The listing below should be copied in full, word for word.

+---+

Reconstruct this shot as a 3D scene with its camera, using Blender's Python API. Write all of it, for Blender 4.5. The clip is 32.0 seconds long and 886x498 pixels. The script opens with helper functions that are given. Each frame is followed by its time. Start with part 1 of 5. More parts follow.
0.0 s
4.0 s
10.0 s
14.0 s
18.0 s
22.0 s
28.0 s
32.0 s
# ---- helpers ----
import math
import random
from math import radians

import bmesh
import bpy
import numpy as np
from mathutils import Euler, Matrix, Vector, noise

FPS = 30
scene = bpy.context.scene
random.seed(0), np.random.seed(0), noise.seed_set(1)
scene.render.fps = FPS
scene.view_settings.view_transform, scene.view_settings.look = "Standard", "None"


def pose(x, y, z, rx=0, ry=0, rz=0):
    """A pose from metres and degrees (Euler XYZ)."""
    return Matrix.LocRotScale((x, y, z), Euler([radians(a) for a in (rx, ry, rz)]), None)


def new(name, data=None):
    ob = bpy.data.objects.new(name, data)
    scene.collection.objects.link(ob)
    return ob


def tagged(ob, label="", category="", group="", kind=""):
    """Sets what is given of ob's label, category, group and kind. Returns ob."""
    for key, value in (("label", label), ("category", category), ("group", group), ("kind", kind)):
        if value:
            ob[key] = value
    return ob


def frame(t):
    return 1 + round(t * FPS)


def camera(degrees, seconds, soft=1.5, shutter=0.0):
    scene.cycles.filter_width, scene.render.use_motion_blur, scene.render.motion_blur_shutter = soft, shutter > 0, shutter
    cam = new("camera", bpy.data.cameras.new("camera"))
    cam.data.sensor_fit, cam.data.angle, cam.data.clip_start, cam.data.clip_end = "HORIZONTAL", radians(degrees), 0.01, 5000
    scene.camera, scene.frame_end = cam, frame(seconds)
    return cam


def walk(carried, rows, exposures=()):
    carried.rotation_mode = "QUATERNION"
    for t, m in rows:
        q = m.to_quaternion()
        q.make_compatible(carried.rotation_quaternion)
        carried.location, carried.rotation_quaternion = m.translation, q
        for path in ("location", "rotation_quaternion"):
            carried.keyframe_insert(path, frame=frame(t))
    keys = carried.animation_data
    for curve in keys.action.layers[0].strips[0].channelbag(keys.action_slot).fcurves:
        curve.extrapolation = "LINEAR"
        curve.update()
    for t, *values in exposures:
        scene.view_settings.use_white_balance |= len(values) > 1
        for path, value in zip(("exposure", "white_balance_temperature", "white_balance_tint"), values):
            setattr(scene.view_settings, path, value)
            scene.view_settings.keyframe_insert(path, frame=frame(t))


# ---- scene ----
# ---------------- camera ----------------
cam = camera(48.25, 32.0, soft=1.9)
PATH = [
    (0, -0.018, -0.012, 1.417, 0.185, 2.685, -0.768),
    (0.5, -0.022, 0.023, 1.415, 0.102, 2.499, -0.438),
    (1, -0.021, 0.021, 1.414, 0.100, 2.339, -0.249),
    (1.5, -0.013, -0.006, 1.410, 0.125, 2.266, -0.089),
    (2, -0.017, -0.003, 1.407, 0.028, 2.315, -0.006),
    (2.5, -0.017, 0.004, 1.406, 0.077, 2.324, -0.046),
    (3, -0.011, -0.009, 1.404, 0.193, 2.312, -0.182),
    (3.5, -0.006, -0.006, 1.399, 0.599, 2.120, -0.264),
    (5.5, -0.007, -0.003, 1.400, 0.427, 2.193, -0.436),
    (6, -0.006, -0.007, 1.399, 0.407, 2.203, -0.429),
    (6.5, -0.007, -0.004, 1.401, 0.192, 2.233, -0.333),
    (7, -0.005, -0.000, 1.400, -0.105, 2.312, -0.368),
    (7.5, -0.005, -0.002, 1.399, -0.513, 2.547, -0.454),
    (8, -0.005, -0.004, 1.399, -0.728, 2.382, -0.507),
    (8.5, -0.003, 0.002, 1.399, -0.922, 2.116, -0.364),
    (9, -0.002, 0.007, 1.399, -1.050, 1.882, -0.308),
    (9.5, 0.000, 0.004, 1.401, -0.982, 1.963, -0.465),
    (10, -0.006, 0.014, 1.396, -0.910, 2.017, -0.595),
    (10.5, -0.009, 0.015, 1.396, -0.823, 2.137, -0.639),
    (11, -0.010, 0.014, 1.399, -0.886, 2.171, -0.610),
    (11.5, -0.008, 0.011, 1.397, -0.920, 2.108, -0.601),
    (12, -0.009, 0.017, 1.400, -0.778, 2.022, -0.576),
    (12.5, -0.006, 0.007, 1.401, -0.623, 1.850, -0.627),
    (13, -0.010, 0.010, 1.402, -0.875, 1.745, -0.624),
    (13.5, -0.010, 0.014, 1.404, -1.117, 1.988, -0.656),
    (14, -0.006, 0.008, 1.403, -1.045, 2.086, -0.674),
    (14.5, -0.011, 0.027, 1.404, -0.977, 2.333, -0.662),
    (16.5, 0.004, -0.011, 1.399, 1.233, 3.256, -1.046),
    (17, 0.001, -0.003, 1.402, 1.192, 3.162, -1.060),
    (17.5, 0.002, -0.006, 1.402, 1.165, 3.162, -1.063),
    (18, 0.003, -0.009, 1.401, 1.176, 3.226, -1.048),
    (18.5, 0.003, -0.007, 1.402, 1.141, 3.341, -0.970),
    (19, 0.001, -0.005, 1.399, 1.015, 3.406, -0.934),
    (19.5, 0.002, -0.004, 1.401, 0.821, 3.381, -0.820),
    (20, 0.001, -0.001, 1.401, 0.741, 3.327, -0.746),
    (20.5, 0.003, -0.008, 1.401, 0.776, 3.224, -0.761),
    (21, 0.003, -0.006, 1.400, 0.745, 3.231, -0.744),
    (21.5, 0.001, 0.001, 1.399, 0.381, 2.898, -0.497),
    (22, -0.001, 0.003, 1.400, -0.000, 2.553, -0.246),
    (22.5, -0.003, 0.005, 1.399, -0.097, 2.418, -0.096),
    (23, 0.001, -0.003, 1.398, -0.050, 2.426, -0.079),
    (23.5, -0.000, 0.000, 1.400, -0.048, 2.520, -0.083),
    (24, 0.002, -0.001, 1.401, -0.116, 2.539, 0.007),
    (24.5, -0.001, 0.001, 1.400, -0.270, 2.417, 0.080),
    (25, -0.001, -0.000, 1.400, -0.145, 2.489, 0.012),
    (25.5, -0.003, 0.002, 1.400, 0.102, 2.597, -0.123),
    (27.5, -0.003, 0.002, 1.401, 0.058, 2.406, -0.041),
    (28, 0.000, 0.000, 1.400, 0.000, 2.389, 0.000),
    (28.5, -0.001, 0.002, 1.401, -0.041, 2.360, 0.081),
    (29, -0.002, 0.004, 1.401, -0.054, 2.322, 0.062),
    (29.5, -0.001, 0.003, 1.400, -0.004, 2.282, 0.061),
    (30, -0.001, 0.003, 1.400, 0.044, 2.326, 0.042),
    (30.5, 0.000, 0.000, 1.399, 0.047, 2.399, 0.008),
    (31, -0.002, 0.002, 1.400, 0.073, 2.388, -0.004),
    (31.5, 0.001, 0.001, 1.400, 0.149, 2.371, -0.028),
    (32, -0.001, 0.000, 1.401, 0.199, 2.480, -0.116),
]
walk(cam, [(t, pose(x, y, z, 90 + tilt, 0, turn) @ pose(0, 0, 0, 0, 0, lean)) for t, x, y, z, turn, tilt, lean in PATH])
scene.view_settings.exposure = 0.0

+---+

OUTPUT FOR THIS TASK
Reconstruct this shot as a 3D scene with its camera, using Blender's Python API. Write all of it, for Blender 4.5. The clip is 32.0 seconds long and 886x498 pixels. The script opens with helper functions that are given. Each frame is followed by its time. Start with part 1 of 5. More parts follow.
0.0 s
4.0 s
10.0 s
14.0 s
18.0 s
22.0 s
28.0 s
32.0 s
# ---- helpers ----
import math
import random
from math import radians

import bmesh
import bpy
import numpy as np
from mathutils import Euler, Matrix, Vector, noise

FPS = 30
scene = bpy.context.scene
random.seed(0), np.random.seed(0), noise.seed_set(1)
scene.render.fps = FPS
scene.view_settings.view_transform, scene.view_settings.look = "Standard", "None"


def pose(x, y, z, rx=0, ry=0, rz=0):
    """A pose from metres and degrees (Euler XYZ)."""
    return Matrix.LocRotScale((x, y, z), Euler([radians(a) for a in (rx, ry, rz)]), None)


def new(name, data=None):
    ob = bpy.data.objects.new(name, data)
    scene.collection.objects.link(ob)
    return ob


def tagged(ob, label="", category="", group="", kind=""):
    """Sets what is given of ob's label, category, group and kind. Returns ob."""
    for key, value in (("label", label), ("category", category), ("group", group), ("kind", kind)):
        if value:
            ob[key] = value
    return ob


def frame(t):
    return 1 + round(t * FPS)


def camera(degrees, seconds, soft=1.5, shutter=0.0):
    scene.cycles.filter_width, scene.render.use_motion_blur, scene.render.motion_blur_shutter = soft, shutter > 0, shutter
    cam = new("camera", bpy.data.cameras.new("camera"))
    cam.data.sensor_fit, cam.data.angle, cam.data.clip_start, cam.data.clip_end = "HORIZONTAL", radians(degrees), 0.01, 5000
    scene.camera, scene.frame_end = cam, frame(seconds)
    return cam


def walk(carried, rows, exposures=()):
    carried.rotation_mode = "QUATERNION"
    for t, m in rows:
        q = m.to_quaternion()
        q.make_compatible(carried.rotation_quaternion)
        carried.location, carried.rotation_quaternion = m.translation, q
        for path in ("location", "rotation_quaternion"):
            carried.keyframe_insert(path, frame=frame(t))
    keys = carried.animation_data
    for curve in keys.action.layers[0].strips[0].channelbag(keys.action_slot).fcurves:
        curve.extrapolation = "LINEAR"
        curve.update()
    for t, *values in exposures:
        scene.view_settings.use_white_balance |= len(values) > 1
        for path, value in zip(("exposure", "white_balance_temperature", "white_balance_tint"), values):
            setattr(scene.view_settings, path, value)
            scene.view_settings.keyframe_insert(path, frame=frame(t))


# ---- scene ----
# ---------------- camera ----------------
cam = camera(48.25, 32.0, soft=1.9)
PATH = [
    (0, -0.018, -0.012, 1.417, 0.185, 2.685, -0.768),
    (0.5, -0.022, 0.023, 1.415, 0.102, 2.499, -0.438),
    (1, -0.021, 0.021, 1.414, 0.100, 2.339, -0.249),
    (1.5, -0.013, -0.006, 1.410, 0.125, 2.266, -0.089),
    (2, -0.017, -0.003, 1.407, 0.028, 2.315, -0.006),
    (2.5, -0.017, 0.004, 1.406, 0.077, 2.324, -0.046),
    (3, -0.011, -0.009, 1.404, 0.193, 2.312, -0.182),
    (3.5, -0.006, -0.006, 1.399, 0.599, 2.120, -0.264),
    (5.5, -0.007, -0.003, 1.400, 0.427, 2.193, -0.436),
    (6, -0.006, -0.007, 1.399, 0.407, 2.203, -0.429),
    (6.5, -0.007, -0.004, 1.401, 0.192, 2.233, -0.333),
    (7, -0.005, -0.000, 1.400, -0.105, 2.312, -0.368),
    (7.5, -0.005, -0.002, 1.399, -0.513, 2.547, -0.454),
    (8, -0.005, -0.004, 1.399, -0.728, 2.382, -0.507),
    (8.5, -0.003, 0.002, 1.399, -0.922, 2.116, -0.364),
    (9, -0.002, 0.007, 1.399, -1.050, 1.882, -0.308),
    (9.5, 0.000, 0.004, 1.401, -0.982, 1.963, -0.465),
    (10, -0.006, 0.014, 1.396, -0.910, 2.017, -0.595),
    (10.5, -0.009, 0.015, 1.396, -0.823, 2.137, -0.639),
    (11, -0.010, 0.014, 1.399, -0.886, 2.171, -0.610),
    (11.5, -0.008, 0.011, 1.397, -0.920, 2.108, -0.601),
    (12, -0.009, 0.017, 1.400, -0.778, 2.022, -0.576),
    (12.5, -0.006, 0.007, 1.401, -0.623, 1.850, -0.627),
    (13, -0.010, 0.010, 1.402, -0.875, 1.745, -0.624),
    (13.5, -0.010, 0.014, 1.404, -1.117, 1.988, -0.656),
    (14, -0.006, 0.008, 1.403, -1.045, 2.086, -0.674),
    (14.5, -0.011, 0.027, 1.404, -0.977, 2.333, -0.662),
    (16.5, 0.004, -0.011, 1.399, 1.233, 3.256, -1.046),
    (17, 0.001, -0.003, 1.402, 1.192, 3.162, -1.060),
    (17.5, 0.002, -0.006, 1.402, 1.165, 3.162, -1.063),
    (18, 0.003, -0.009, 1.401, 1.176, 3.226, -1.048),
    (18.5, 0.003, -0.007, 1.402, 1.141, 3.341, -0.970),
    (19, 0.001, -0.005, 1.399, 1.015, 3.406, -0.934),
    (19.5, 0.002, -0.004, 1.401, 0.821, 3.381, -0.820),
    (20, 0.001, -0.001, 1.401, 0.741, 3.327, -0.746),
    (20.5, 0.003, -0.008, 1.401, 0.776, 3.224, -0.761),
    (21, 0.003, -0.006, 1.400, 0.745, 3.231, -0.744),
    (21.5, 0.001, 0.001, 1.399, 0.381, 2.898, -0.497),
    (22, -0.001, 0.003, 1.400, -0.000, 2.553, -0.246),
    (22.5, -0.003, 0.005, 1.399, -0.097, 2.418, -0.096),
    (23, 0.001, -0.003, 1.398, -0.050, 2.426, -0.079),
    (23.5, -0.000, 0.000, 1.400, -0.048, 2.520, -0.083),
    (24, 0.002, -0.001, 1.401, -0.116, 2.539, 0.007),
    (24.5, -0.001, 0.001, 1.400, -0.270, 2.417, 0.080),
    (25, -0.001, -0.000, 1.400, -0.145, 2.489, 0.012),
    (25.5, -0.003, 0.002, 1.400, 0.102, 2.597, -0.123),
    (27.5, -0.003, 0.002, 1.401, 0.058, 2.406, -0.041),
    (28, 0.000, 0.000, 1.400, 0.000, 2.389, 0.000),
    (28.5, -0.001, 0.002, 1.401, -0.041, 2.360, 0.081),
    (29, -0.002, 0.004, 1.401, -0.054, 2.322, 0.062),
    (29.5, -0.001, 0.003, 1.400, -0.004, 2.282, 0.061),
    (30, -0.001, 0.003, 1.400, 0.044, 2.326, 0.042),
    (30.5, 0.000, 0.000, 1.399, 0.047, 2.399, 0.008),
    (31, -0.002, 0.002, 1.400, 0.073, 2.388, -0.004),
    (31.5, 0.001, 0.001, 1.400, 0.149, 2.371, -0.028),
    (32, -0.001, 0.000, 1.401, 0.199, 2.480, -0.116),
]
walk(cam, [(t, pose(x, y, z, 90 + tilt, 0, turn) @ pose(0, 0, 0, 0, 0, lean)) for t, x, y, z, turn, tilt, lean in PATH])
scene.view_settings.exposure = 0.0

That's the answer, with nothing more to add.